According to his official website and correspondence in the Archive cited by Gillen, Pinter's screen adaptation was commissioned by actress Julia Ormond, who wanted to produce and to direct a film of this work:

Julia Ormond commissioned this Pinter screenplay -- a 19th-century tale of a mother's failure to love her adopted child -- as part of her 20th Century Fox development deal as producer/director. Her first offering as producer was the television documentary Calling the Ghost based on two women's suffering in Bosnia.

Talking about Pinter she told the Evening Standard in October 1997, "Working with him is the highlight of my career. I think he has done a brilliant script and I hope we will get the green light soon."

At the time of Pinter's death, 24 December 2008, the film had still not been made. The screenplay was first broadcast as a radio play on BBC Radio 4 on 5 March 2015.

In Harold Pinter his official authorised biographer Michael Billington quotes Pinter's comment, "I had enormous respect for both Julia and her vision … but she was intent on directing, as well as producing, the film and in the end it was this that brought the project to its knees. The money-men simply wouldn't give her the chance" (398). Billington, who describes the screenplay as "remarkable", adds, "Which is sad because Pinter's screenplay is on a level with his work for Joseph Losey. It [Pinter's comment] is also a perfect riposte to the sceptics who argue that Pinter's political engagement has diluted his aesthetic sensibility," as he finds "Pinter's keen awareness of mortality and compensating hunger for life" to be "also apparent" in this "remarkable" screenplay (398).

==Plot summary==
Billington summarizes Blixen's story in some detail, stating that it

concerns a slum child, Jens, who is endowed awith an extra-sensory imaginative power. Adopted by the wealthy but childless Jakob and Emilie, Jens emobodies a totality of vision: he is both instinctively at home in the grand house and yet retains vivid memories of his slum origins. But it is ony through Jens's death that Emilie, who before her marriage had rejected an impassioned lover, is regenerated: it is as if the spirit of the dreaming child [Jens] has passed into her and she is able to become a poetic fabulist like him. (398)

==Critical analysis==

Billington concludes, "It is an intriguing story and you can see why Ormond and Pinter were attracted to it. But Blixen, who married her baronial cousin and later lived on a Kenyan coffee plantation"—made famous in the 1985 film adaptation of her memoir Out of Africa, starring Meryl Streep and Robert Redford—"clings to a conservative belief in fate." In contrast, Billington finds, "Pinter … retains the source's narrative structure while investing it with new meaning," one which Billington acknowledges that Gillen develops in the latter's prior comparative analysis of Pinter's manuscript of the screenplay (398–99).

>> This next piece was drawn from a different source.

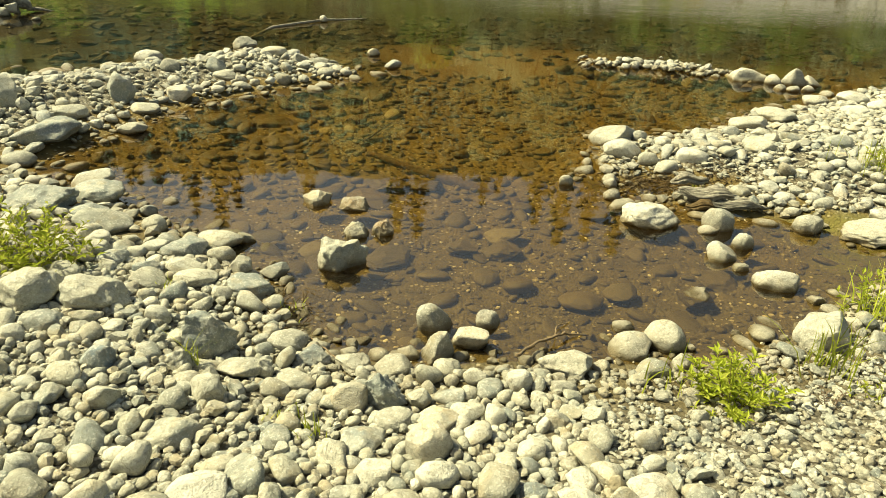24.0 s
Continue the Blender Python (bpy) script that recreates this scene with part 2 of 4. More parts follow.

Gillen finds that Pinter achieves in the unpublished version of the screenplay, "both a faithful rendering and an enlargement of political consciousness" (110). Extending Gillen's perspective, Billington argues that "Pinter enriches the story by heightening its social context; and, in so doing, he demolishes the convenient myth that his political fervour has somehow diluted the art" (398–99).